Aim of the exercise - Once the pictures are set aside, transcribe the remaining data exactly.

Material -

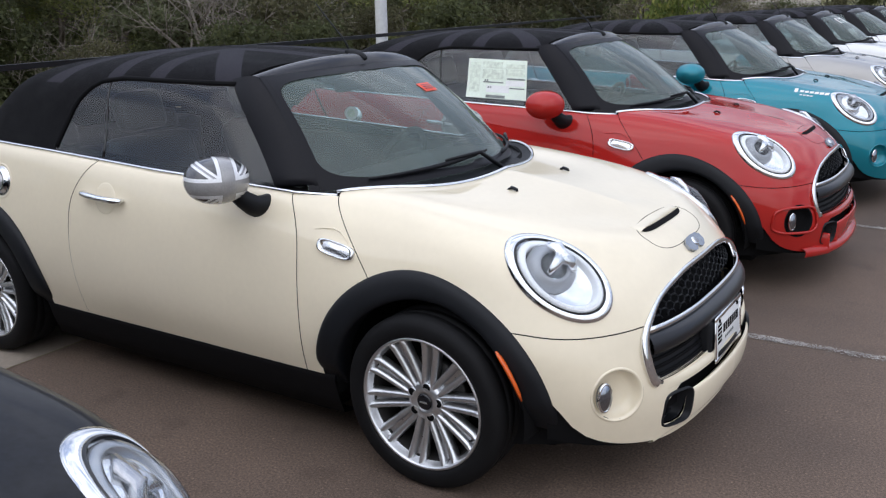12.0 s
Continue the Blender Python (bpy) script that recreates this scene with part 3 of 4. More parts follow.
def grille(parent):
    zs = [float(z) for z in np.linspace(.428, .66, 20)] + [.67, .68, .688, .695, .700, .704, .7065]
    side = [(float(GRILLE_W(min(z, .705))), z) for z in zs]
    line = side + [(.17, .7088), (.12, .7102), (.06, .7112), (0, .7115)]
    line = [(.500, .4195), (.515, .4205), (.525, .4235)] + line
    path = line + [(-y, z) for y, z in line[-2::-1]]
    path = [Vector((front_x(y, z) + .004, y, z)) for y, z in path]
    for _ in range(5):
        path = [path[0]] + [(a + b * 2 + c) / 4 for a, b, c in zip(path, path[1:], path[2:])] + [path[-1]]
    rad = [(.0125 + .013 * max(0, 1 - ((z - .52) / .14)**2)) * (1 if z > .4235 else .35) for _, _, z in path]
    part("grille_frame", tube(path, rad, 10, flat=.55, up=(1, 0, 0)), CHROME, parent, "chrome grille surround")

    def face(y0f, z0, z1, back, n=33, m=9):
        def f(u, v):
            z = z0 + v * (z1 - z0)
            y = (2 * u - 1) * y0f(z)
            return front_x(y, z) - back, y, z
        return sheet(f, n, m)
    W = lambda z: float(GRILLE_W(min(max(z, .385), .705))) + .0
    part("grille_back", face(W, .41, .711, .075), DARK, parent)
    bars = []
    R = .0255
    for row in range(4):
        for k in range(-16, 17):
            y, z = k * R * 1.55 * 1.05, .592 + row * R * 1.02 + (R * .51 if k % 2 else 0)
            if abs(y) > W(z + .006) - .02 or z > .70:
                continue
            for e in range(3):
                a0, a1 = radians(60 * e), radians(60 * e + 60)
                p = [(y + R * 1.05 * math.cos(a), z + R * .60 * math.sin(a)) for a in (a0, a1)]
                bars.append(tube([(front_x(q, w) - .030, q, w) for q, w in p], .0032, 5))
    part("grille_mesh", joined(*bars), PLASTIC, parent, "black honeycomb grille mesh")
    bar = [(.586 + .010 * math.cos(y / .53 * math.pi / 2), y) for y in np.linspace(-.512, .512, 31)]
    part("grille_bar", tube([(front_x(y, z) + .006, y, z) for z, y in bar], .0115, 10, flat=.7, up=(1, 0, 0)), CHROME, parent)

    def band(u, v):
        y = (2 * u - 1) * .520
        prof = [(.574, -.01), (.575, .014), (.566, .028), (.548, .036), (.528, .034), (.514, .022), (.508, -.06)]
        z, o = prof[int(round(v * 6))]
        z += .010 * math.cos(y / .53 * math.pi / 2)
        return front_x(y, z) + (o * (1 - .55 * (abs(y) / .520)**4) if o > 0 else o), y, z
    part("grille_band", sheet(band, 41, 7), BAND, parent)
    part("intake_panel", face(lambda z: W(z) + .01, .405, .53, .020), PLASTIC, parent)
    part("intake_slats", joined(*[tube([(front_x(y, z) - .018, y, z) for y in np.linspace(-W(z) + .01, W(z) - .01, 21)], .006, 6) for z in (.435, .460, .485)]), DARK, parent)
    # badge letter at the far end of the mesh
    part("grille_badge", joined(tube([(front_x(.36, z) + .004, .36 + .006 * math.sin((z - .64) * 90), z) for z in np.linspace(.615, .665, 9)], .006, 6)), CHROME, parent)
    # number-plate carrier
    part("plate_bracket", block(3.170, 3.266, -.186, .186, .366, .530, .016, 3), PLASTIC, parent)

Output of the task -
12.0 s
Continue the Blender Python (bpy) script that recreates this scene with part 3 of 4. More parts follow.
def grille(parent):
    zs = [float(z) for z in np.linspace(.428, .66, 20)] + [.67, .68, .688, .695, .700, .704, .7065]
    side = [(float(GRILLE_W(min(z, .705))), z) for z in zs]
    line = side + [(.17, .7088), (.12, .7102), (.06, .7112), (0, .7115)]
    line = [(.500, .4195), (.515, .4205), (.525, .4235)] + line
    path = line + [(-y, z) for y, z in line[-2::-1]]
    path = [Vector((front_x(y, z) + .004, y, z)) for y, z in path]
    for _ in range(5):
        path = [path[0]] + [(a + b * 2 + c) / 4 for a, b, c in zip(path, path[1:], path[2:])] + [path[-1]]
    rad = [(.0125 + .013 * max(0, 1 - ((z - .52) / .14)**2)) * (1 if z > .4235 else .35) for _, _, z in path]
    part("grille_frame", tube(path, rad, 10, flat=.55, up=(1, 0, 0)), CHROME, parent, "chrome grille surround")

    def face(y0f, z0, z1, back, n=33, m=9):
        def f(u, v):
            z = z0 + v * (z1 - z0)
            y = (2 * u - 1) * y0f(z)
            return front_x(y, z) - back, y, z
        return sheet(f, n, m)
    W = lambda z: float(GRILLE_W(min(max(z, .385), .705))) + .0
    part("grille_back", face(W, .41, .711, .075), DARK, parent)
    bars = []
    R = .0255
    for row in range(4):
        for k in range(-16, 17):
            y, z = k * R * 1.55 * 1.05, .592 + row * R * 1.02 + (R * .51 if k % 2 else 0)
            if abs(y) > W(z + .006) - .02 or z > .70:
                continue
            for e in range(3):
                a0, a1 = radians(60 * e), radians(60 * e + 60)
                p = [(y + R * 1.05 * math.cos(a), z + R * .60 * math.sin(a)) for a in (a0, a1)]
                bars.append(tube([(front_x(q, w) - .030, q, w) for q, w in p], .0032, 5))
    part("grille_mesh", joined(*bars), PLASTIC, parent, "black honeycomb grille mesh")
    bar = [(.586 + .010 * math.cos(y / .53 * math.pi / 2), y) for y in np.linspace(-.512, .512, 31)]
    part("grille_bar", tube([(front_x(y, z) + .006, y, z) for z, y in bar], .0115, 10, flat=.7, up=(1, 0, 0)), CHROME, parent)

    def band(u, v):
        y = (2 * u - 1) * .520
        prof = [(.574, -.01), (.575, .014), (.566, .028), (.548, .036), (.528, .034), (.514, .022), (.508, -.06)]
        z, o = prof[int(round(v * 6))]
        z += .010 * math.cos(y / .53 * math.pi / 2)
        return front_x(y, z) + (o * (1 - .55 * (abs(y) / .520)**4) if o > 0 else o), y, z
    part("grille_band", sheet(band, 41, 7), BAND, parent)
    part("intake_panel", face(lambda z: W(z) + .01, .405, .53, .020), PLASTIC, parent)
    part("intake_slats", joined(*[tube([(front_x(y, z) - .018, y, z) for y in np.linspace(-W(z) + .01, W(z) - .01, 21)], .006, 6) for z in (.435, .460, .485)]), DARK, parent)
    # badge letter at the far end of the mesh
    part("grille_badge", joined(tube([(front_x(.36, z) + .004, .36 + .006 * math.sin((z - .64) * 90), z) for z in np.linspace(.615, .665, 9)], .006, 6)), CHROME, parent)
    # number-plate carrier
    part("plate_bracket", block(3.170, 3.266, -.186, .186, .366, .530, .016, 3), PLASTIC, parent)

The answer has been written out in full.